[What needs to be done]: Locate the string "that" throughout the material and copy every line in which it occurs.

»»

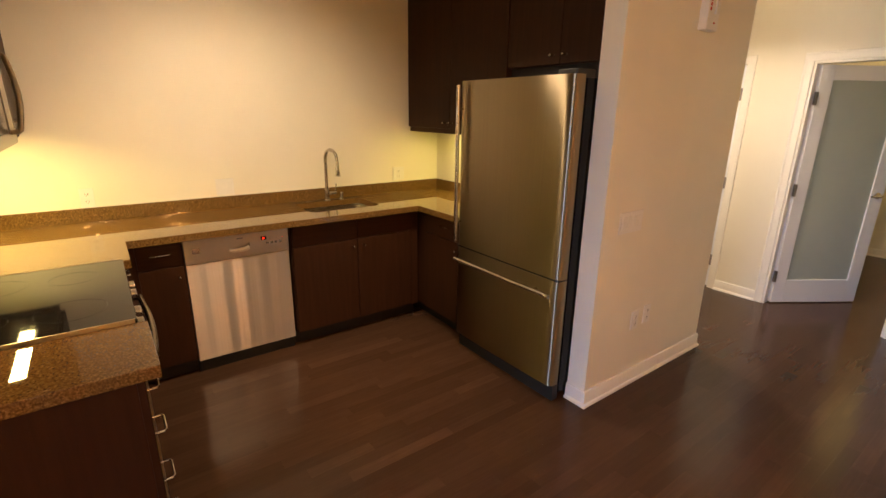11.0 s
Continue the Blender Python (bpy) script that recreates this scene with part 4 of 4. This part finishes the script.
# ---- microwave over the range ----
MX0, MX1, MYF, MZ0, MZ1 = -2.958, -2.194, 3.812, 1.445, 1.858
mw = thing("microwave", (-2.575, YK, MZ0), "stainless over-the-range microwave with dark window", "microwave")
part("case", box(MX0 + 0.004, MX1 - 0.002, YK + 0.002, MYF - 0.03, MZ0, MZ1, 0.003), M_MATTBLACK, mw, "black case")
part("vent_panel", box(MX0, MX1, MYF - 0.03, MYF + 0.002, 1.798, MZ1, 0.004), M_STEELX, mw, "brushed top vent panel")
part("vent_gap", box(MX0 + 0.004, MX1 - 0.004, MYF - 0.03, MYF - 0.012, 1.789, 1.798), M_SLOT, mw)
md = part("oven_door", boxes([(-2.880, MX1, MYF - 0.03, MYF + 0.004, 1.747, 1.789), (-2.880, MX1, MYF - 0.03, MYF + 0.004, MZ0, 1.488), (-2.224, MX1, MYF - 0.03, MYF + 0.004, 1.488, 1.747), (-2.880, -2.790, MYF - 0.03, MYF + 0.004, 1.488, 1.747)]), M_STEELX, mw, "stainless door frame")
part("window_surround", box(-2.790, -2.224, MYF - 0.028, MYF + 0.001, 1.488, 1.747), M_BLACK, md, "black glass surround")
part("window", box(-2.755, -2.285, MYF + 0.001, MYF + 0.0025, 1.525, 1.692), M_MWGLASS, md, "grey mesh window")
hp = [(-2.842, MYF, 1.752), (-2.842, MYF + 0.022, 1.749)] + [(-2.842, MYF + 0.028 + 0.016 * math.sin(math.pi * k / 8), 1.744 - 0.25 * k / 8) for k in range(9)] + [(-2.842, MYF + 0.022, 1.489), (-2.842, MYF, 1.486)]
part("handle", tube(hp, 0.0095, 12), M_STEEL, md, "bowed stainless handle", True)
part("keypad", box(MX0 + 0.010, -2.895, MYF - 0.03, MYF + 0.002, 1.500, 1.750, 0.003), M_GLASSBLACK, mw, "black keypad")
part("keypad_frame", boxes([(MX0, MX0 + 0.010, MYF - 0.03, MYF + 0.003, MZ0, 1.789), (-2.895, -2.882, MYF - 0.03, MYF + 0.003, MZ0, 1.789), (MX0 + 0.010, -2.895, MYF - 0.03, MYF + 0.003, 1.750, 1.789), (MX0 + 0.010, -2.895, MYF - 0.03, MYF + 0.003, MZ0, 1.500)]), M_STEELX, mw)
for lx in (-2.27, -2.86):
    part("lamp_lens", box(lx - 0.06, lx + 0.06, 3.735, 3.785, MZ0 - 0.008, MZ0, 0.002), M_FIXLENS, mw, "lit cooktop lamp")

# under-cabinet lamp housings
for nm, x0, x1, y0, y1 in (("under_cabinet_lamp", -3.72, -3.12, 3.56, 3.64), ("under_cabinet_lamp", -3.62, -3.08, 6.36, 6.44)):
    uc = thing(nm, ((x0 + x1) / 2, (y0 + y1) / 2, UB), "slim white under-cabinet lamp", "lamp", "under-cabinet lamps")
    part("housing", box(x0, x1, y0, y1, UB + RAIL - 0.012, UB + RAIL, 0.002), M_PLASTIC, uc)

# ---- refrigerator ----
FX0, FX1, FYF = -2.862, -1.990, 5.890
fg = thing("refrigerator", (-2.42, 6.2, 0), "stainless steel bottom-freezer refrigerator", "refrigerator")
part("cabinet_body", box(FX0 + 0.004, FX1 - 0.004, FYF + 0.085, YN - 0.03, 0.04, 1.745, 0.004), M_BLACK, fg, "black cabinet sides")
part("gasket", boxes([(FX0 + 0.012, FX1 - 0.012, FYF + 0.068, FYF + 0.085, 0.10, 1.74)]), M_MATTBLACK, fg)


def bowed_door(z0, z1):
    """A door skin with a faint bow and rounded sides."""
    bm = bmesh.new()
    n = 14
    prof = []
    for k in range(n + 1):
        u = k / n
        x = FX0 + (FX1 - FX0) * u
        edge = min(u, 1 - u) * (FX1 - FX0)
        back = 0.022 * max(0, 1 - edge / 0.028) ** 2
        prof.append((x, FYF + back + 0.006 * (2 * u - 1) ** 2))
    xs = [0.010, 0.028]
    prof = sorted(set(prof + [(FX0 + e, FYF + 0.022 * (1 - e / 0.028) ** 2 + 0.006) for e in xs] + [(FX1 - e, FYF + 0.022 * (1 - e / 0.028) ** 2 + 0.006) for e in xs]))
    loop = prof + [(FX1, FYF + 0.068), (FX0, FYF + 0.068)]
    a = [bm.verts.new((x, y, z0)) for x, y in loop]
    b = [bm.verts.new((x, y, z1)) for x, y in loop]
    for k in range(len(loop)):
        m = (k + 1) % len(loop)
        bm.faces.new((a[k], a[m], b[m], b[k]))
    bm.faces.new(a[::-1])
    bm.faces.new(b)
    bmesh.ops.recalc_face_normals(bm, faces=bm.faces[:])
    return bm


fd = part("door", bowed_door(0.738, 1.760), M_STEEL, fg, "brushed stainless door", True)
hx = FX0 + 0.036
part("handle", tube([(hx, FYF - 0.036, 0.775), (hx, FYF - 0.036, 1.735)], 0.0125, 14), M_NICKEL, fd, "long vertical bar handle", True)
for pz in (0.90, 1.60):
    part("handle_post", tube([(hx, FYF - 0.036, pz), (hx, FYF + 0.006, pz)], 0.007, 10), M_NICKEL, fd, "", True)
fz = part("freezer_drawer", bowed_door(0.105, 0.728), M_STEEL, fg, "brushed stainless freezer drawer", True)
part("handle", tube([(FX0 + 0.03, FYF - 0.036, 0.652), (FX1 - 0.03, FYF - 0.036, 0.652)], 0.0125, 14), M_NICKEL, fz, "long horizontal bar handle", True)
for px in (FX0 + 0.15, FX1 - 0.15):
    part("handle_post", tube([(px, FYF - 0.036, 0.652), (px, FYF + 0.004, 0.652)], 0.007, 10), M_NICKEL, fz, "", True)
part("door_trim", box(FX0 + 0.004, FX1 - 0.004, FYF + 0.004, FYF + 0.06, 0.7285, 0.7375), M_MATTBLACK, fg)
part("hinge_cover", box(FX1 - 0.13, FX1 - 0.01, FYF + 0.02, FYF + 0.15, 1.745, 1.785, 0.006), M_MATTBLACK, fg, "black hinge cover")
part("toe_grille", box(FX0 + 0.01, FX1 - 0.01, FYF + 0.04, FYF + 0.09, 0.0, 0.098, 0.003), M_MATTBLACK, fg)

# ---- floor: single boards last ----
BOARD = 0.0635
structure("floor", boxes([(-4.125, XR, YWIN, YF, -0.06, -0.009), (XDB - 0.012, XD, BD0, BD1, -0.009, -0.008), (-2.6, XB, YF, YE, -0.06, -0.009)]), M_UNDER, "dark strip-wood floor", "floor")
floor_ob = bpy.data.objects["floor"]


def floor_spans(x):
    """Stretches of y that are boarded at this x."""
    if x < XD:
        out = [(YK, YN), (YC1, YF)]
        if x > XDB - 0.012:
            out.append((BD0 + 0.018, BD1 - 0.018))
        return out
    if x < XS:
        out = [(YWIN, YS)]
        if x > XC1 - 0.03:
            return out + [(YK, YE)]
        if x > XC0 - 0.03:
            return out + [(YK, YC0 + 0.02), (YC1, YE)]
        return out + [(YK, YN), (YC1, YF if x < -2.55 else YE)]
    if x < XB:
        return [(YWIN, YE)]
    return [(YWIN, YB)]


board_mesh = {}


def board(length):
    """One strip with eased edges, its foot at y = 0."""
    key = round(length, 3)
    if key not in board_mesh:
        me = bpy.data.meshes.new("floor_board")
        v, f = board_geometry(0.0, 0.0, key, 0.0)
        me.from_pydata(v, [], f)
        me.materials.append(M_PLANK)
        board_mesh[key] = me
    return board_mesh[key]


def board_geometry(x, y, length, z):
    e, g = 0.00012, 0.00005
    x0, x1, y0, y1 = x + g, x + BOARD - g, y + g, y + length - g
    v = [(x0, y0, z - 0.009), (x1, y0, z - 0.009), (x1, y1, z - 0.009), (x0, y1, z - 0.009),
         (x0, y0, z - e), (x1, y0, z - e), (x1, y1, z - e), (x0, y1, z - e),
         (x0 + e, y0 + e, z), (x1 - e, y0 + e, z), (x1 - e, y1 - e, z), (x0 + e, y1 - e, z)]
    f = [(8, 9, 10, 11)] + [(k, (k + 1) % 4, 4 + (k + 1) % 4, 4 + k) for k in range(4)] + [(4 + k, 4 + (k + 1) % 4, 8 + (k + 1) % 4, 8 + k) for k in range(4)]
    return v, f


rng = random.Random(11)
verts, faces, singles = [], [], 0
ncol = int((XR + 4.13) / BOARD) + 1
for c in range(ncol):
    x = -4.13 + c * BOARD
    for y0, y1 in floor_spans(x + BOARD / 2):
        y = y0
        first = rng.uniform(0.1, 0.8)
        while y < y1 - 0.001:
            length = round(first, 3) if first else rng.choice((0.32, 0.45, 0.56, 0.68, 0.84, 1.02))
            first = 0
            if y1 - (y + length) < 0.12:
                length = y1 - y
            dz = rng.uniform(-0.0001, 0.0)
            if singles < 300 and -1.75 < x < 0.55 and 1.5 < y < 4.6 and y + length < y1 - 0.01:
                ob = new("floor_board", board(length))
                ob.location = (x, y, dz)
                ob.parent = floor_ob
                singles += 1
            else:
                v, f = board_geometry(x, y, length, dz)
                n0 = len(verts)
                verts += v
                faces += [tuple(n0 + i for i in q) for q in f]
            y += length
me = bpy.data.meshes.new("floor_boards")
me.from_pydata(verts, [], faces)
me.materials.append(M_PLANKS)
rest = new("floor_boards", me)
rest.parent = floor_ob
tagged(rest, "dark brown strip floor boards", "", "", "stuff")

««

[Correct result]:
Continue the Blender Python (bpy) script that recreates this scene with part 4 of 4. This part finishes the script.
    """Stretches of y that are boarded at this x."""